[start of DATA EXTRACT]

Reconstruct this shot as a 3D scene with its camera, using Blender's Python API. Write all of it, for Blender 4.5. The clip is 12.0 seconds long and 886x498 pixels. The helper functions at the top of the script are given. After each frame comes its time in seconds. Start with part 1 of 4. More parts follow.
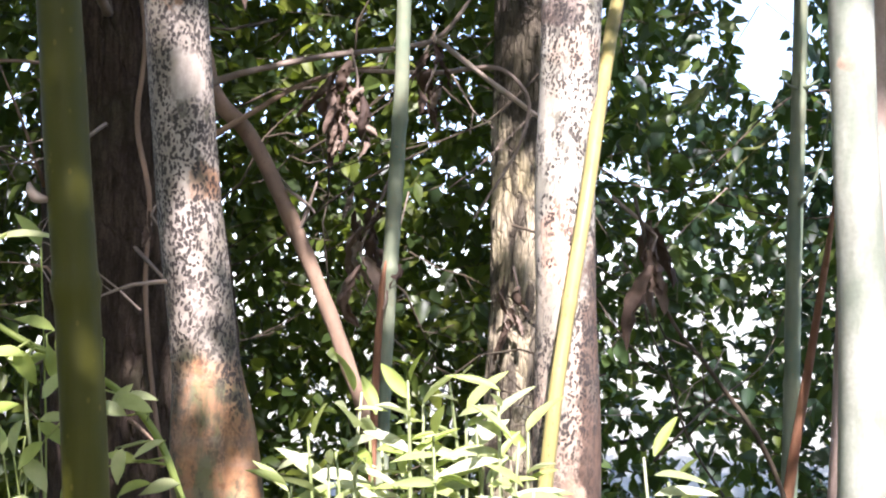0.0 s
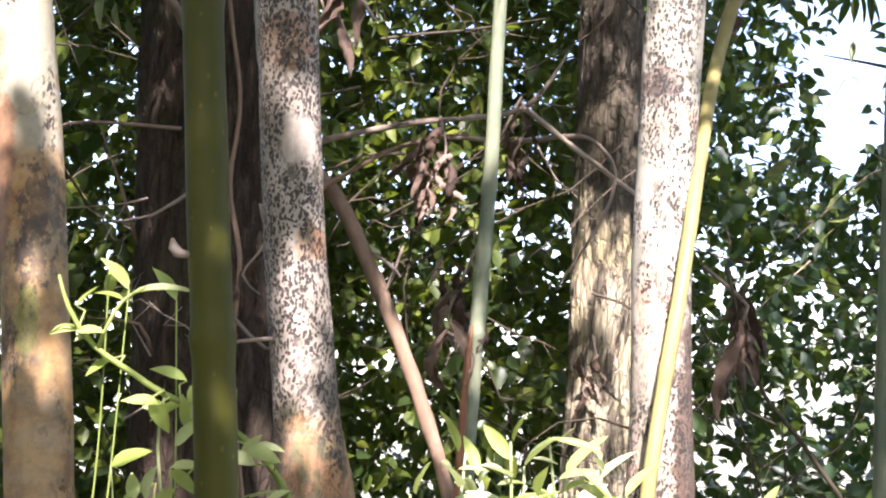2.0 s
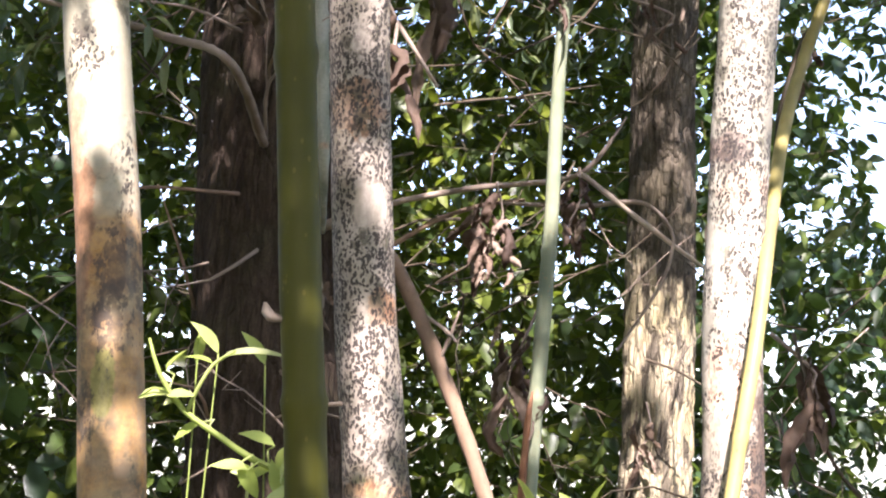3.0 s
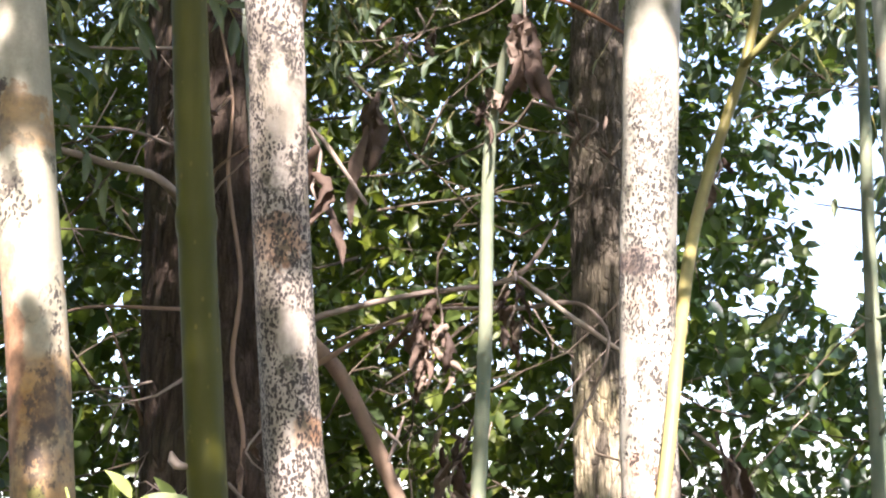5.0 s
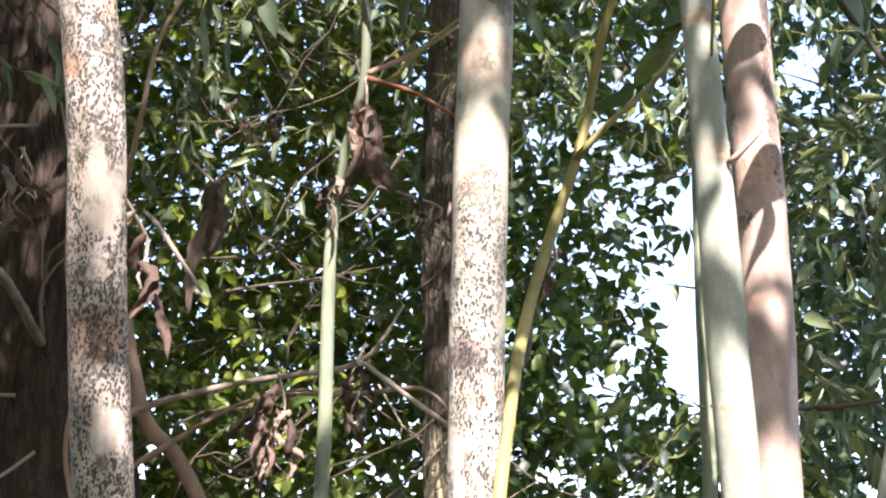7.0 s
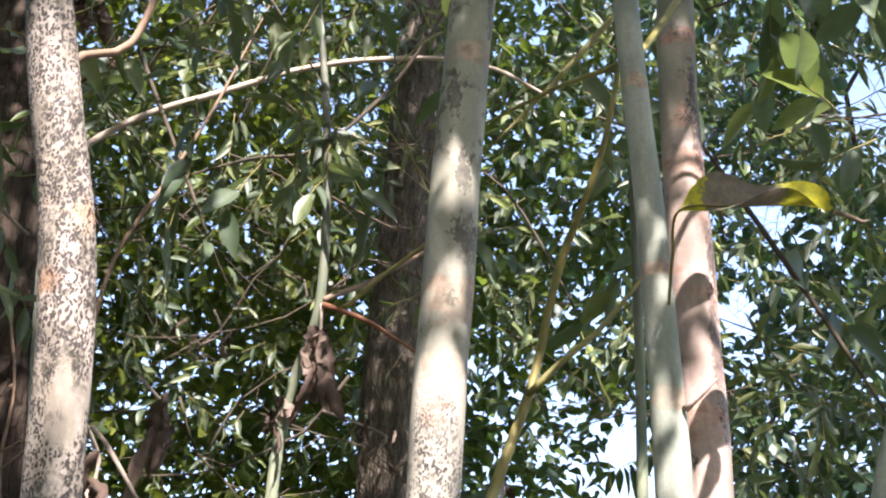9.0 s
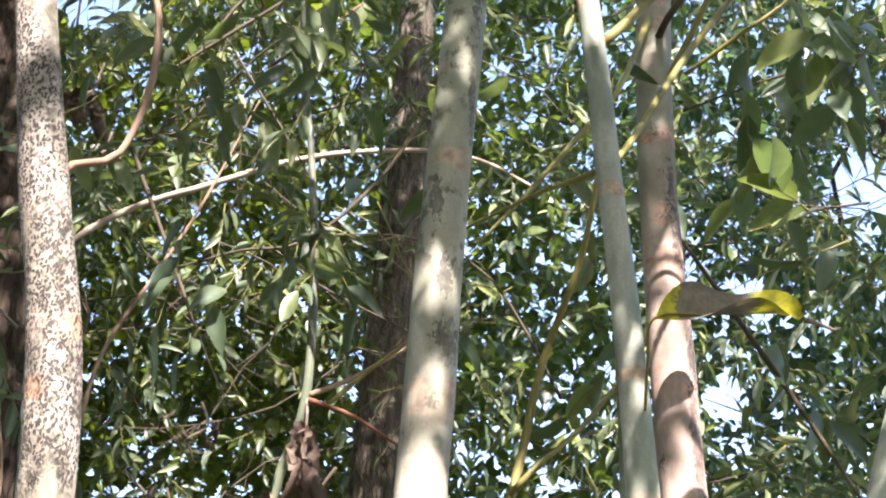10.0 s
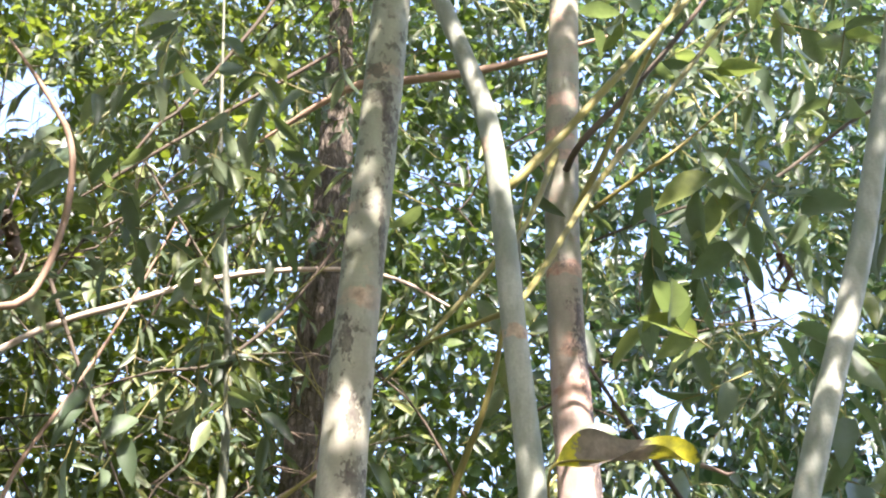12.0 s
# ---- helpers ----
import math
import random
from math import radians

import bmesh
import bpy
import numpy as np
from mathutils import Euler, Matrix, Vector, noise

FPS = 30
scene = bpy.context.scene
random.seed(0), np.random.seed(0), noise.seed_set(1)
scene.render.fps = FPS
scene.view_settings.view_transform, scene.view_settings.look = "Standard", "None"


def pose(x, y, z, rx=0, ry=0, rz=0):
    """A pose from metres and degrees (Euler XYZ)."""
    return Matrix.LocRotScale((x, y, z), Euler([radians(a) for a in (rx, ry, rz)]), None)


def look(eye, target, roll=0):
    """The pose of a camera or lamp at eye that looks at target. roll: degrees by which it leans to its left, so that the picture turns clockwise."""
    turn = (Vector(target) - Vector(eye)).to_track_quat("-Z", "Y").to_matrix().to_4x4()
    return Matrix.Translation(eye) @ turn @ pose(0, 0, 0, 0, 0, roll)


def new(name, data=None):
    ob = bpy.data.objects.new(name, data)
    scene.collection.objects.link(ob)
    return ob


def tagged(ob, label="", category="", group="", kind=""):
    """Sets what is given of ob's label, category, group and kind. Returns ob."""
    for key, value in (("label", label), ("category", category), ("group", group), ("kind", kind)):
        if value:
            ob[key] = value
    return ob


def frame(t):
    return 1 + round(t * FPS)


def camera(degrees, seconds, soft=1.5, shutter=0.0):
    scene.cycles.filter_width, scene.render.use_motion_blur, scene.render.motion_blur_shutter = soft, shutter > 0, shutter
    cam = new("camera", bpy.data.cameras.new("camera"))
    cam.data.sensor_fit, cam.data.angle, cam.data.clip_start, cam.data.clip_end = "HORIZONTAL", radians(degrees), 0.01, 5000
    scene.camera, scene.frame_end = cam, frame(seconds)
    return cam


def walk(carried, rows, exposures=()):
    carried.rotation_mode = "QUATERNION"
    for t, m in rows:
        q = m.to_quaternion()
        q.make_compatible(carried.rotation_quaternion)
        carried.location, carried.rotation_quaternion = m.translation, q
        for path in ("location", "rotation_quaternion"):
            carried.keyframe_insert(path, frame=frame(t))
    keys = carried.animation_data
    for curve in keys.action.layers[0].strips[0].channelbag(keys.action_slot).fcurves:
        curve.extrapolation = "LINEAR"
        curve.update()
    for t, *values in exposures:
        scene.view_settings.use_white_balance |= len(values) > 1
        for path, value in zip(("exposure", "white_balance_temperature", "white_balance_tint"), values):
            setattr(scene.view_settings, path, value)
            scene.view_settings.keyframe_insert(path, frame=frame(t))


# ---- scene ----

[end of DATA EXTRACT]

◆ **EXERCISE**
Of the lines above, how many include the word "keys"? Reply with the number alone.

◆ **REPLY**
2